Retype the whole listing, please, keeping every line exact and dropping the pictures.

═════ SUPPLIED MATERIAL

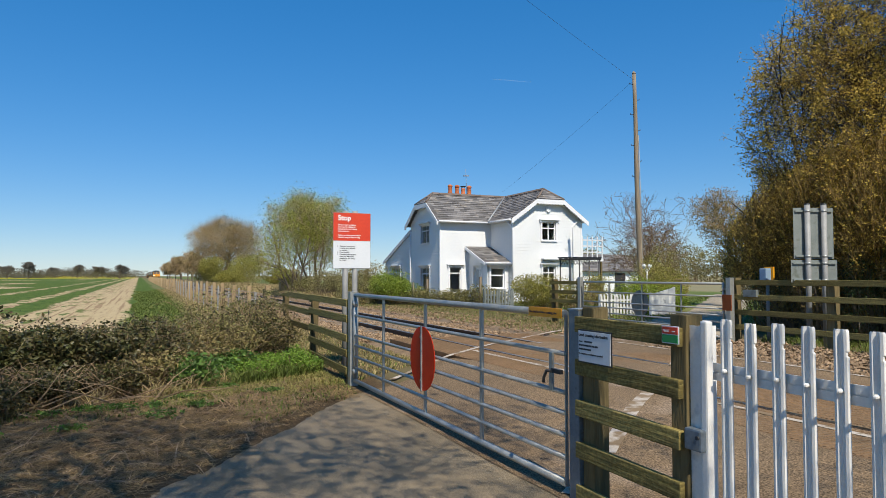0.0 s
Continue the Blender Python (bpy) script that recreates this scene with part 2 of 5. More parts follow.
def field_material():
    """Straw-littered earth near the road, crop with bare strips beyond, rough grass along the railway."""
    m = mat("ground_earth_and_crop", (0.125, 0.083, 0.042), (0.062, 0.041, 0.021), 0.95, 0, 1.6, 30, 0.7, spots=(0.20, 0.14, 0.075), spot_amount=0.42, speck=0.45, speck_scale=60)
    nt = m.node_tree
    N, L = nt.nodes, nt.links
    bs = N["Principled BSDF"]
    tc, sep = N.new("ShaderNodeTexCoord"), N.new("ShaderNodeSeparateXYZ")
    L.new(tc.outputs["Object"], sep.inputs[0])

    def calc(op, a, b=0.0, c=0.0):
        n = N.new("ShaderNodeMath")
        n.operation = op
        for i, v in enumerate((a, b, c)):
            if isinstance(v, (int, float)):
                n.inputs[i].default_value = v
            else:
                L.new(v, n.inputs[i])
        return n.outputs[0]

    def noise_at(scale, stretch=(1, 1, 1), detail=4):
        mp, n = N.new("ShaderNodeMapping"), N.new("ShaderNodeTexNoise")
        mp.inputs["Scale"].default_value = stretch
        L.new(tc.outputs["Object"], mp.inputs[0]), L.new(mp.outputs[0], n.inputs["Vector"])
        n.inputs["Scale"].default_value, n.inputs["Detail"].default_value = scale, detail
        return n.outputs[0]

    def step(v, lo, hi):
        n = N.new("ShaderNodeMapRange")
        n.interpolation_type = "SMOOTHSTEP"
        n.inputs[1].default_value, n.inputs[2].default_value = lo, hi
        L.new(v, n.inputs[0])
        return n.outputs[0]

    def blend(fac, a, b):
        n = N.new("ShaderNodeMix")
        n.data_type = "RGBA"
        L.new(fac, n.inputs[0])
        for i, v in ((6, a), (7, b)):
            if isinstance(v, tuple):
                n.inputs[i].default_value = (*v, 1)
            else:
                L.new(v, n.inputs[i])
        return n.outputs[2]

    x, y = sep.outputs[0], sep.outputs[1]
    wob = calc("MULTIPLY", calc("ADD", calc("SUBTRACT", noise_at(0.5, (1, 0.3, 1)), 0.5), calc("MULTIPLY", calc("SUBTRACT", noise_at(4.0, (1, 0.5, 1)), 0.5), 0.5)), 1.5)
    xw = calc("ADD", x, wob)

    def band(lo, hi, soft=0.1):
        return calc("MULTIPLY", step(xw, lo - soft, lo + soft), step(xw, hi + soft, hi - soft))

    earth = bs.inputs["Base Color"].links[0].from_socket
    crop = blend(step(noise_at(2.4, (1, 0.5, 1), 6), 0.3, 0.7), (0.045, 0.085, 0.012), (0.105, 0.145, 0.028))
    bare = blend(noise_at(2.2, (3, 0.8, 1)), (0.38, 0.285, 0.15), (0.53, 0.41, 0.235))
    rut = blend(step(noise_at(2.6, (2.2, 0.035, 1), 3), 0.50, 0.62), bare, (0.30, 0.205, 0.115))
    rut = blend(step(noise_at(6.0, (1, 0.22, 1), 3), 0.60, 0.68), rut, (0.22, 0.15, 0.085))
    rut = blend(calc("MULTIPLY", step(noise_at(1.6, (1, 0.25, 1), 7), 0.55, 0.62), step(xw, -1.4, -2.6)), rut, (0.10, 0.13, 0.03))
    rough_grass = blend(noise_at(0.8), (0.085, 0.115, 0.03), (0.22, 0.19, 0.09))
    # bare strips in the crop
    strip = calc("MAXIMUM", band(-6.4, -5.5), band(-10.2, -9.6))
    strip = calc("MULTIPLY", strip, step(noise_at(1.1, (1, 0.4, 1)), 0.40, 0.46))
    strip = calc("MAXIMUM", strip, band(-4.0, -0.45))
    headland = calc("MULTIPLY", step(calc("ADD", y, calc("MULTIPLY", wob, 4)), 33, 28), step(xw, -0.2, -0.8))
    patches = calc("MULTIPLY", step(noise_at(0.07, (1, 0.35, 1), 6), 0.56, 0.60), step(xw, -4.0, -6.0))
    strip = calc("MAXIMUM", calc("MAXIMUM", strip, headland), patches)
    field = blend(strip, crop, rut)
    field = blend(calc("MULTIPLY", step(y, 440, 450), step(xw, -2, -4)), field, (0.50, 0.43, 0.03))
    # margins
    col = blend(step(xw, 1.4, 1.9), field, rough_grass)
    # earth near the camera and round the road
    near = calc("MULTIPLY", step(calc("ADD", y, calc("MULTIPLY", wob, 3)), 15.5, 13.0), step(x, -16, -12))
    near = calc("MULTIPLY", near, step(x, 4.4, 3.4))
    col = blend(near, col, earth)
    # rough grass and cess past the near fence
    far_grass = blend(noise_at(0.9), (0.10, 0.095, 0.035), (0.20, 0.145, 0.08))
    cess = blend(noise_at(5.0), (0.17, 0.12, 0.08), (0.26, 0.19, 0.125))
    past = blend(calc("MULTIPLY", step(x, 3.9, 4.6), step(x, 9.6, 8.9)), far_grass, cess)
    col = blend(step(x, 3.0, 3.6), col, past)
    meadow = blend(step(noise_at(0.25, (1, 1, 1), 7), 0.35, 0.65), (0.07, 0.12, 0.022), (0.17, 0.18, 0.06))
    meadow = blend(step(calc("ADD", x, calc("MULTIPLY", wob, 4)), 44, 50), meadow, (0.25, 0.22, 0.12))
    col = blend(step(x, 17.5, 20.5), col, meadow)
    L.new(col, bs.inputs["Base Color"])
    return m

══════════

REPLY —
0.0 s
Continue the Blender Python (bpy) script that recreates this scene with part 2 of 5. More parts follow.
def field_material():
    """Straw-littered earth near the road, crop with bare strips beyond, rough grass along the railway."""
    m = mat("ground_earth_and_crop", (0.125, 0.083, 0.042), (0.062, 0.041, 0.021), 0.95, 0, 1.6, 30, 0.7, spots=(0.20, 0.14, 0.075), spot_amount=0.42, speck=0.45, speck_scale=60)
    nt = m.node_tree
    N, L = nt.nodes, nt.links
    bs = N["Principled BSDF"]
    tc, sep = N.new("ShaderNodeTexCoord"), N.new("ShaderNodeSeparateXYZ")
    L.new(tc.outputs["Object"], sep.inputs[0])

    def calc(op, a, b=0.0, c=0.0):
        n = N.new("ShaderNodeMath")
        n.operation = op
        for i, v in enumerate((a, b, c)):
            if isinstance(v, (int, float)):
                n.inputs[i].default_value = v
            else:
                L.new(v, n.inputs[i])
        return n.outputs[0]

    def noise_at(scale, stretch=(1, 1, 1), detail=4):
        mp, n = N.new("ShaderNodeMapping"), N.new("ShaderNodeTexNoise")
        mp.inputs["Scale"].default_value = stretch
        L.new(tc.outputs["Object"], mp.inputs[0]), L.new(mp.outputs[0], n.inputs["Vector"])
        n.inputs["Scale"].default_value, n.inputs["Detail"].default_value = scale, detail
        return n.outputs[0]

    def step(v, lo, hi):
        n = N.new("ShaderNodeMapRange")
        n.interpolation_type = "SMOOTHSTEP"
        n.inputs[1].default_value, n.inputs[2].default_value = lo, hi
        L.new(v, n.inputs[0])
        return n.outputs[0]

    def blend(fac, a, b):
        n = N.new("ShaderNodeMix")
        n.data_type = "RGBA"
        L.new(fac, n.inputs[0])
        for i, v in ((6, a), (7, b)):
            if isinstance(v, tuple):
                n.inputs[i].default_value = (*v, 1)
            else:
                L.new(v, n.inputs[i])
        return n.outputs[2]

    x, y = sep.outputs[0], sep.outputs[1]
    wob = calc("MULTIPLY", calc("ADD", calc("SUBTRACT", noise_at(0.5, (1, 0.3, 1)), 0.5), calc("MULTIPLY", calc("SUBTRACT", noise_at(4.0, (1, 0.5, 1)), 0.5), 0.5)), 1.5)
    xw = calc("ADD", x, wob)

    def band(lo, hi, soft=0.1):
        return calc("MULTIPLY", step(xw, lo - soft, lo + soft), step(xw, hi + soft, hi - soft))

    earth = bs.inputs["Base Color"].links[0].from_socket
    crop = blend(step(noise_at(2.4, (1, 0.5, 1), 6), 0.3, 0.7), (0.045, 0.085, 0.012), (0.105, 0.145, 0.028))
    bare = blend(noise_at(2.2, (3, 0.8, 1)), (0.38, 0.285, 0.15), (0.53, 0.41, 0.235))
    rut = blend(step(noise_at(2.6, (2.2, 0.035, 1), 3), 0.50, 0.62), bare, (0.30, 0.205, 0.115))
    rut = blend(step(noise_at(6.0, (1, 0.22, 1), 3), 0.60, 0.68), rut, (0.22, 0.15, 0.085))
    rut = blend(calc("MULTIPLY", step(noise_at(1.6, (1, 0.25, 1), 7), 0.55, 0.62), step(xw, -1.4, -2.6)), rut, (0.10, 0.13, 0.03))
    rough_grass = blend(noise_at(0.8), (0.085, 0.115, 0.03), (0.22, 0.19, 0.09))
    # bare strips in the crop
    strip = calc("MAXIMUM", band(-6.4, -5.5), band(-10.2, -9.6))
    strip = calc("MULTIPLY", strip, step(noise_at(1.1, (1, 0.4, 1)), 0.40, 0.46))
    strip = calc("MAXIMUM", strip, band(-4.0, -0.45))
    headland = calc("MULTIPLY", step(calc("ADD", y, calc("MULTIPLY", wob, 4)), 33, 28), step(xw, -0.2, -0.8))
    patches = calc("MULTIPLY", step(noise_at(0.07, (1, 0.35, 1), 6), 0.56, 0.60), step(xw, -4.0, -6.0))
    strip = calc("MAXIMUM", calc("MAXIMUM", strip, headland), patches)
    field = blend(strip, crop, rut)
    field = blend(calc("MULTIPLY", step(y, 440, 450), step(xw, -2, -4)), field, (0.50, 0.43, 0.03))
    # margins
    col = blend(step(xw, 1.4, 1.9), field, rough_grass)
    # earth near the camera and round the road
    near = calc("MULTIPLY", step(calc("ADD", y, calc("MULTIPLY", wob, 3)), 15.5, 13.0), step(x, -16, -12))
    near = calc("MULTIPLY", near, step(x, 4.4, 3.4))
    col = blend(near, col, earth)
    # rough grass and cess past the near fence
    far_grass = blend(noise_at(0.9), (0.10, 0.095, 0.035), (0.20, 0.145, 0.08))
    cess = blend(noise_at(5.0), (0.17, 0.12, 0.08), (0.26, 0.19, 0.125))
    past = blend(calc("MULTIPLY", step(x, 3.9, 4.6), step(x, 9.6, 8.9)), far_grass, cess)
    col = blend(step(x, 3.0, 3.6), col, past)
    meadow = blend(step(noise_at(0.25, (1, 1, 1), 7), 0.35, 0.65), (0.07, 0.12, 0.022), (0.17, 0.18, 0.06))
    meadow = blend(step(calc("ADD", x, calc("MULTIPLY", wob, 4)), 44, 50), meadow, (0.25, 0.22, 0.12))
    col = blend(step(x, 17.5, 20.5), col, meadow)
    L.new(col, bs.inputs["Base Color"])
    return m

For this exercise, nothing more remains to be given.